For those who aren’t familiar with what’s happening in Syria and why it’s happening:
Syria was and still is in many parts, a beautiful country, famous for its architecture. It has a rich history, and Damascus, its capital is particularly famous in the Middle East for its literature and poetry. For decades Syria was ruled by a man, an oppressive leader called Hafez al Assad. When he died, his son, an eye doctor who had studied and was working in London took over his father’s position – Doctor Bashar al Assad. Years later protests swept across the Middle East and North Africa. Normal people rose up against dictators from Tunisia to Egypt, Libya and Yemen and one by one they toppled. In the Syrian city of Dara’a, teenage boys picked up a spray can and wrote a few words which changed everything - ‘Your turn next, Doctor’. What followed was a crackdown by the government and civil war so devastating that a lot of Syria now lies in ruins.
People fled to neighbouring countries, many just with the clothes they were wearing and ended up mainly in Turkey and Lebanon. When we take a closer look at Lebanon, it’s a resource poor, politically fragile state. It found itself responsible for over 1 million Syrian refugees – the equivalent to 20% of its population, and it was crumbling under this immense pressure. This is where we came in, countries such as Canada, Germany and the UK created their own schemes to bring Syrian refugees from refugee camps in surrounding countries and resettle them. Others, desperate and fleeing travelled across seas and walked for miles to reach safety in Europe.
Unfortunately, instead of empathy, they were met with some hostility. One particular journalist decided to call them ‘cockroaches’ and a ‘plague of feral humans and referred to a ‘swarm of migrants’ invading the country. The impression given here is that undeserving people are just desperate to be in this country for no genuine reason, just to exploit its services. I can say, without exception, that every single one the families I have been working with from Syria would return in a heartbeat. In fact, they miss home desperately and one of the most challenging parts of my job is helping people come to terms with the fact that this is it now, they’re here and they have to get on with their lives for the sake of themselves and their families.
Fortunately, the lack of empathy and humanity is a minority view. During my work, the response, work and action from people in the city of York has been humbling, emotional and heart-warming.
We rely on more than 100 volunteers from all ages and backgrounds giving up their own time to run our services. We have students, people who’ve retired, doctors and teachers. Without them, we simply couldn’t function as an organisation. On our Sunday drop in service at a Children’s Centre in York, a headteacher of the school next door saw us struggling for space as more and more refugee families were being resettled in York. He said, ‘why don’t you use our school?’ They gave us a set of keys, and the teachers of this school opened up their classrooms to language lessons, their offices for one to one support and counselling, their hall for information sessions and their canteen for a shared meal to reduce isolation amongst our families.
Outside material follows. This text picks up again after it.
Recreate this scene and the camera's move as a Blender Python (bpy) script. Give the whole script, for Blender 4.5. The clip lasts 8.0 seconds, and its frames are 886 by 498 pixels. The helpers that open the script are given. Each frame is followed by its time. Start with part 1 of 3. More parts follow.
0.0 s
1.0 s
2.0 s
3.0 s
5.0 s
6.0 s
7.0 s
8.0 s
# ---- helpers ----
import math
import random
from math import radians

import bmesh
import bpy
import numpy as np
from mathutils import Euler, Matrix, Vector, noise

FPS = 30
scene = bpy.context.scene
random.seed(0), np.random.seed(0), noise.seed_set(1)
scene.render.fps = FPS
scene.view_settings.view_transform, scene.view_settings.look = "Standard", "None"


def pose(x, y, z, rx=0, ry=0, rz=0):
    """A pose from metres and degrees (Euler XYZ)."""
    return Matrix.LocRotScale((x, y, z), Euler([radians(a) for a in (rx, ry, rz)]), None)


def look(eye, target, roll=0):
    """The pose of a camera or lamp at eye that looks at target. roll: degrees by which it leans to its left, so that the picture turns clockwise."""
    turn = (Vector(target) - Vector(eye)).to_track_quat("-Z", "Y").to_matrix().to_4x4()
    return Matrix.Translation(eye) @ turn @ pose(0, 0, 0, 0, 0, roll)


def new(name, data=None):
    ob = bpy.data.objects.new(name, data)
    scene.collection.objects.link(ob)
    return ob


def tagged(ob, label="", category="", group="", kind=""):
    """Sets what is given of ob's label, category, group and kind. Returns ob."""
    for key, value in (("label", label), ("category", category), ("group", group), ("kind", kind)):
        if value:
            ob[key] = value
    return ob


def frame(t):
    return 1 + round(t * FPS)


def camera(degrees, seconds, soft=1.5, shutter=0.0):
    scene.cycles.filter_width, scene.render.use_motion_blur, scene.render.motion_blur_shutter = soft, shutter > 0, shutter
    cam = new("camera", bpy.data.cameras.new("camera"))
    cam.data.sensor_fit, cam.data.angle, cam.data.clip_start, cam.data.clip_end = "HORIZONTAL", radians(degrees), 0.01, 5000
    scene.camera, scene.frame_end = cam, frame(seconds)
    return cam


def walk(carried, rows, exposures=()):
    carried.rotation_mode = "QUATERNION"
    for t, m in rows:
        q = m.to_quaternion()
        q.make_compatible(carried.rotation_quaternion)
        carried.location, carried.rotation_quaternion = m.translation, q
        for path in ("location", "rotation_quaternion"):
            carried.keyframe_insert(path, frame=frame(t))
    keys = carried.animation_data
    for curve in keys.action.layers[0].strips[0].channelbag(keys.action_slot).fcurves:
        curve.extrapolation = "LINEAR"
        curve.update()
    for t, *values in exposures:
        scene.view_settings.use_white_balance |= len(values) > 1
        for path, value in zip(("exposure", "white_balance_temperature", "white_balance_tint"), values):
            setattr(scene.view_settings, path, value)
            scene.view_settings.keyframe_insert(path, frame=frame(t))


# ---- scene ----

York St John’s University became a University of Sanctuary, pledging to support the local refugee and asylum seeker population in York. They’ve since provided more spaces for mid-week services to the refugee population, in addition to free sports coaching for our young people. There are seven Universities of Sanctuary in the whole UK, and four of them are in Yorkshire.
Then there are the service users – the refugees and asylum seekers I work with. To say I am in awe of them is an understatement. I can’t imagine losing everything and having to start again from scratch more than once as many of them have had to. I can’t imagine being back in a classroom learning a new language and adapting to a completely new country, but their strength and resilience has been incredible.
These are some of the experiences of the many incredible people I have worked with. The refugees and asylum seekers, staff members for refugee support organisations and volunteers who work tirelessly to help this vulnerable part of our population.
But our work is far from done. We have a duty to help those in need, whether they are in the UK, in the Jungle refugee camp in Calais or Beirut in Lebanon. You could fundraise for local, national or international charities, whether it’s an organisation based in Leeds, Children in Need which funds our young refugee projects in York or the UNHCR which supports refugees globally. You may have unwanted items which mean nothing to you but could mean the world to stranded refugees in Calais – in that case you could organise a Yorkshire Aid collection here at the school. You could write to your local MP or councillors and encourage them to resettle more Syrian families in Leeds, as this is a local government decision. You could simply read a book about the experiences of refugees and asylum seekers and help educate others.  Even small acts of solidarity and kindness, such as wearing a badge or sticker which says ‘refugees welcome’ can make a huge difference in the political climate we currently live in.
Todays’ final thoughts are adapted, appropriately, I think, from a Quaker prayer:
Remember your responsibilities as a citizen for the conduct of local, national and international affairs. Do not shrink from the time and effort your involvement may demand.
Seek to understand the causes of injustice, social unrest and fear. Work to bring about a just and compassionate society which allows everyone to develop their capacities.